Молодой человек скорее умер бы на месте, чем солгал отцу в такую минуту.

-- Да, отец, -- с решимостью отчаяния ответил он, -- я взял смарагд. Однако клянусь моей любовью к тебе и к матери, это первый легкомысленный поступок в моей жизни, который повлек за собой столько ужасного...

Юноша хотел прибавить: "...будет и последним", но едва с его губ сорвались слова: "Я взял смарагд", умирающий задрожал всем телом, его взгляд страшно изменился, и прежде чем сын успел договорить свою клятву, несчастный старик выпрямился на постели... Бледный, испуганный Орион громко рыдал, закрыв лицо руками.

-- Ты, ты! -- грозно заговорил, задыхаясь и делая отчаянные усилия, Георгий. -- Позор нашему древнему, неподкупному суду мукаукасов! Ты? Вон отсюда, мальчишка!

После этого грозного возгласа Георгий, кроткий, справедливый мукаукас, опрокинулся на подушки. Его налитые кровью глаза остановились, губы шептали все тише и тише невнятные слова, распухшие руки судорожно мяли простыню, дыхание со свистом вырывалось из открытого рта, и наконец безжизненный труп великого сановника свалился, как подрубленный пальмовый ствол, прямо на Ориона. Юноша вскочил, обезумев от ужаса, и принялся трясти за плечи бездыханного отца, как будто хотел возвратить его к жизни хотя бы на несколько мгновений, чтобы тот дослушал клятву раскаявшегося сына, увидел его слезы и взял назад свои страшные слова.

Пока Орион предавался взрыву отчаяния, в комнату вошел Филипп. Врач взглянул на искаженное лицо покойника, положил руку на сердце и, отведя маленькую Марию прочь от постели деда, сказал торжественным и печальным тоном:

-- Не стало больше доброго и справедливого человека!

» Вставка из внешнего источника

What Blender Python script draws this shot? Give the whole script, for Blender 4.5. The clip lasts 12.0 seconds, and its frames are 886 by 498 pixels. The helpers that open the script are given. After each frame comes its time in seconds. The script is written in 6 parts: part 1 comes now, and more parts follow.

Орион громко вскрикнул. Он с гневом оттолкнул от себя племянницу, которая подошла к нему приласкаться. Несмотря на свой детский возраст, она понимала, что ее необдуманная откровенность навлекла на дядю большое несчастье. Мария приблизилась к бабушке, но Нефорис оттолкнула ребенка в свою очередь и бросилась на колени рядом с плачущим сыном. Несколько минут назад она видела в нем свою опору, а теперь ей самой пришлось поддерживать его. Однако утешения матери не могли смягчить жестокого удара.